Leaving out every picture, quote the data below exactly as it appears.

─── Available data

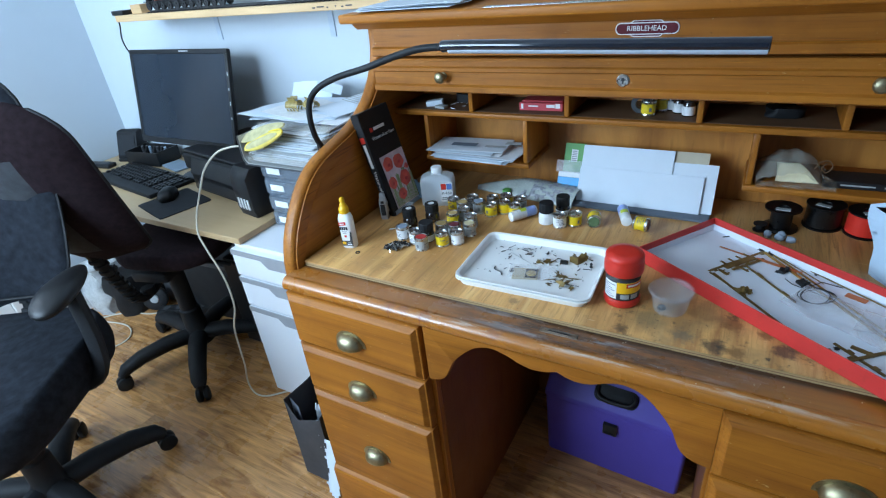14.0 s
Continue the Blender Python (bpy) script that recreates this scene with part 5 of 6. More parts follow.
single("tape_roll", lathe([(0.011, 0), (0.0205, 0), (0.0205, 0.019), (0.011, 0.019), (0.011, 0)], 28, cap=False), "smokeblue", "roll of grey tape standing in the pigeonhole", "tape roll", pose(0.017, 0.572, SH + 0.0206, 90, 0, 8), 40)
paint_tin(0.037, 0.548, "yellow", "steel", "small paint tin with yellow label in the pigeonhole", z=SH)
paint_tin(0.056, 0.585, "yellow", "steel", "small paint tin with yellow label in the pigeonhole", z=SH)
for x, y in ((0.078, 0.592), (0.096, 0.572), (0.117, 0.552)):
    paint_jar(x, y, "dark paint jar with a white label in the pigeonhole", band="label", r=0.0130, h=0.042, z=SH, high=True)
bm = cushion(0.064, 0.05, 0.020, 0.020, 1.0, 10)
for v in bm.verts:
    v.co *= 1 + 0.22 * noise.noise(v.co * 55 + Vector((5, 2, 1)))
    v.co.z = max(0.0, v.co.z * (1.0 - 0.30 * abs(v.co.x) / 0.045))
single("black_case", bm, "chairblack", "soft black case lying in the pigeonhole", "case", pose(0.290, 0.585, SH, 0, 0, 5), 60)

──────

### Exercise output
14.0 s
Continue the Blender Python (bpy) script that recreates this scene with part 5 of 6. More parts follow.
single("tape_roll", lathe([(0.011, 0), (0.0205, 0), (0.0205, 0.019), (0.011, 0.019), (0.011, 0)], 28, cap=False), "smokeblue", "roll of grey tape standing in the pigeonhole", "tape roll", pose(0.017, 0.572, SH + 0.0206, 90, 0, 8), 40)
paint_tin(0.037, 0.548, "yellow", "steel", "small paint tin with yellow label in the pigeonhole", z=SH)
paint_tin(0.056, 0.585, "yellow", "steel", "small paint tin with yellow label in the pigeonhole", z=SH)
for x, y in ((0.078, 0.592), (0.096, 0.572), (0.117, 0.552)):
    paint_jar(x, y, "dark paint jar with a white label in the pigeonhole", band="label", r=0.0130, h=0.042, z=SH, high=True)
bm = cushion(0.064, 0.05, 0.020, 0.020, 1.0, 10)
for v in bm.verts:
    v.co *= 1 + 0.22 * noise.noise(v.co * 55 + Vector((5, 2, 1)))
    v.co.z = max(0.0, v.co.z * (1.0 - 0.30 * abs(v.co.x) / 0.045))
single("black_case", bm, "chairblack", "soft black case lying in the pigeonhole", "case", pose(0.290, 0.585, SH, 0, 0, 5), 60)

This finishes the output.